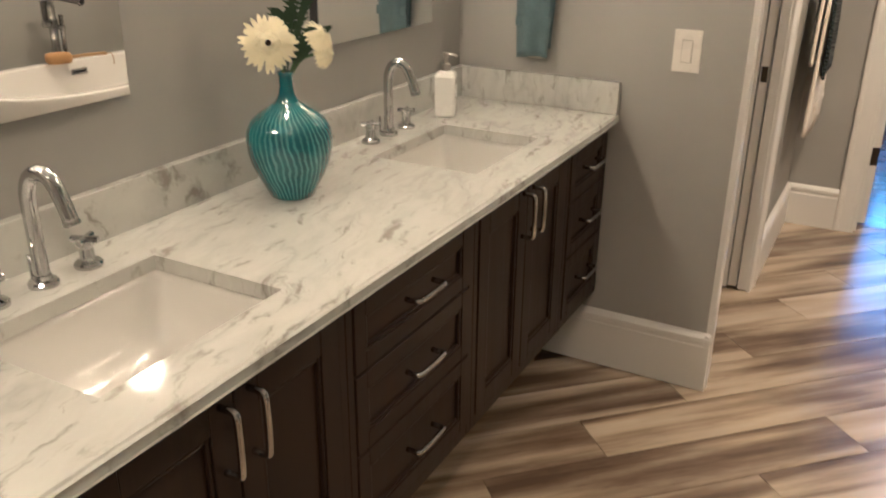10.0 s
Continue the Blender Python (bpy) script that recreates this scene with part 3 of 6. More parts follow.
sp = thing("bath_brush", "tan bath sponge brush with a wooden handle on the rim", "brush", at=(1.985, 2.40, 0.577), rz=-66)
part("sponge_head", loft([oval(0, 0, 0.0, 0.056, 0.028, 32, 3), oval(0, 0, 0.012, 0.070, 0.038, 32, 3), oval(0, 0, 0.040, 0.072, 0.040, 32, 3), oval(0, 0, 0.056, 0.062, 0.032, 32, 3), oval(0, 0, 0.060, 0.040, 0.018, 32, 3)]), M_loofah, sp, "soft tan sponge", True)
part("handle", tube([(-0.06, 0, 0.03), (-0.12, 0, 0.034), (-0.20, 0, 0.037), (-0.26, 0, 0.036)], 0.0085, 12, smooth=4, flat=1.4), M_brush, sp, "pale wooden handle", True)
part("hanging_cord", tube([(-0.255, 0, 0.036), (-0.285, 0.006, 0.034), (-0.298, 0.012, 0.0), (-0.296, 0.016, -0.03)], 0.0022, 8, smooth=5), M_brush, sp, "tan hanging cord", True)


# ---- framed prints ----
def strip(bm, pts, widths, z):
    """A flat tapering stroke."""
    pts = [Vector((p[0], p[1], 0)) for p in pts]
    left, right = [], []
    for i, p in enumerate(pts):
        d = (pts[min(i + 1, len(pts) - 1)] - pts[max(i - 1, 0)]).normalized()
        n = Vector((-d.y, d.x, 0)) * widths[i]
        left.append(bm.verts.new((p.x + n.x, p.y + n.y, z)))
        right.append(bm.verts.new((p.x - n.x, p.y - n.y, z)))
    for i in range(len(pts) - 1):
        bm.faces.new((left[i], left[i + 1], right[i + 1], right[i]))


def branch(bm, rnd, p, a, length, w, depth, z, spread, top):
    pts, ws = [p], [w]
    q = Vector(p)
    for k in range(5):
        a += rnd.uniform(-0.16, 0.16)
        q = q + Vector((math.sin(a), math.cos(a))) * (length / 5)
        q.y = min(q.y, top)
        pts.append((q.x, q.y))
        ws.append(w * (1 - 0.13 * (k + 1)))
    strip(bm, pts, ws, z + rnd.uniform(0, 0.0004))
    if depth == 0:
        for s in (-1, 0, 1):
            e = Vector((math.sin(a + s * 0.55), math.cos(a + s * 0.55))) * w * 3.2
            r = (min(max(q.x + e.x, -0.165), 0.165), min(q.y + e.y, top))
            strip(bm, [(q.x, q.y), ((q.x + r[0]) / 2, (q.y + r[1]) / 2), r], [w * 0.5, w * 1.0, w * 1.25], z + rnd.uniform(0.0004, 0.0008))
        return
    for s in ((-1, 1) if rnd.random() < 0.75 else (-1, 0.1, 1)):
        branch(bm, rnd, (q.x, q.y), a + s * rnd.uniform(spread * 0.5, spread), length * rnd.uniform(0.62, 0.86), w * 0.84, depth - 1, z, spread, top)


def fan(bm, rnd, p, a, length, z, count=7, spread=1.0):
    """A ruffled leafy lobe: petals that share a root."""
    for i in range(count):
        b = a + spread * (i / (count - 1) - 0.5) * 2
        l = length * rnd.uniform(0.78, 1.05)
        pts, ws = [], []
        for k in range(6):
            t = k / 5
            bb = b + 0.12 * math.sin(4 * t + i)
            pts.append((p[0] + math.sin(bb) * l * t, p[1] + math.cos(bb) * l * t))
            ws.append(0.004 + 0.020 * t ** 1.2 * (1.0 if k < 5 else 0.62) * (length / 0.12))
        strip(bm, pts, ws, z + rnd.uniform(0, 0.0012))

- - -

** GIVEN PROBLEM **
Pictures are excluded; output everything else in the data verbatim.

** TASK OUTPUT **
10.0 s
Continue the Blender Python (bpy) script that recreates this scene with part 3 of 6. More parts follow.
sp = thing("bath_brush", "tan bath sponge brush with a wooden handle on the rim", "brush", at=(1.985, 2.40, 0.577), rz=-66)
part("sponge_head", loft([oval(0, 0, 0.0, 0.056, 0.028, 32, 3), oval(0, 0, 0.012, 0.070, 0.038, 32, 3), oval(0, 0, 0.040, 0.072, 0.040, 32, 3), oval(0, 0, 0.056, 0.062, 0.032, 32, 3), oval(0, 0, 0.060, 0.040, 0.018, 32, 3)]), M_loofah, sp, "soft tan sponge", True)
part("handle", tube([(-0.06, 0, 0.03), (-0.12, 0, 0.034), (-0.20, 0, 0.037), (-0.26, 0, 0.036)], 0.0085, 12, smooth=4, flat=1.4), M_brush, sp, "pale wooden handle", True)
part("hanging_cord", tube([(-0.255, 0, 0.036), (-0.285, 0.006, 0.034), (-0.298, 0.012, 0.0), (-0.296, 0.016, -0.03)], 0.0022, 8, smooth=5), M_brush, sp, "tan hanging cord", True)


# ---- framed prints ----
def strip(bm, pts, widths, z):
    """A flat tapering stroke."""
    pts = [Vector((p[0], p[1], 0)) for p in pts]
    left, right = [], []
    for i, p in enumerate(pts):
        d = (pts[min(i + 1, len(pts) - 1)] - pts[max(i - 1, 0)]).normalized()
        n = Vector((-d.y, d.x, 0)) * widths[i]
        left.append(bm.verts.new((p.x + n.x, p.y + n.y, z)))
        right.append(bm.verts.new((p.x - n.x, p.y - n.y, z)))
    for i in range(len(pts) - 1):
        bm.faces.new((left[i], left[i + 1], right[i + 1], right[i]))


def branch(bm, rnd, p, a, length, w, depth, z, spread, top):
    pts, ws = [p], [w]
    q = Vector(p)
    for k in range(5):
        a += rnd.uniform(-0.16, 0.16)
        q = q + Vector((math.sin(a), math.cos(a))) * (length / 5)
        q.y = min(q.y, top)
        pts.append((q.x, q.y))
        ws.append(w * (1 - 0.13 * (k + 1)))
    strip(bm, pts, ws, z + rnd.uniform(0, 0.0004))
    if depth == 0:
        for s in (-1, 0, 1):
            e = Vector((math.sin(a + s * 0.55), math.cos(a + s * 0.55))) * w * 3.2
            r = (min(max(q.x + e.x, -0.165), 0.165), min(q.y + e.y, top))
            strip(bm, [(q.x, q.y), ((q.x + r[0]) / 2, (q.y + r[1]) / 2), r], [w * 0.5, w * 1.0, w * 1.25], z + rnd.uniform(0.0004, 0.0008))
        return
    for s in ((-1, 1) if rnd.random() < 0.75 else (-1, 0.1, 1)):
        branch(bm, rnd, (q.x, q.y), a + s * rnd.uniform(spread * 0.5, spread), length * rnd.uniform(0.62, 0.86), w * 0.84, depth - 1, z, spread, top)


def fan(bm, rnd, p, a, length, z, count=7, spread=1.0):
    """A ruffled leafy lobe: petals that share a root."""
    for i in range(count):
        b = a + spread * (i / (count - 1) - 0.5) * 2
        l = length * rnd.uniform(0.78, 1.05)
        pts, ws = [], []
        for k in range(6):
            t = k / 5
            bb = b + 0.12 * math.sin(4 * t + i)
            pts.append((p[0] + math.sin(bb) * l * t, p[1] + math.cos(bb) * l * t))
            ws.append(0.004 + 0.020 * t ** 1.2 * (1.0 if k < 5 else 0.62) * (length / 0.12))
        strip(bm, pts, ws, z + rnd.uniform(0, 0.0012))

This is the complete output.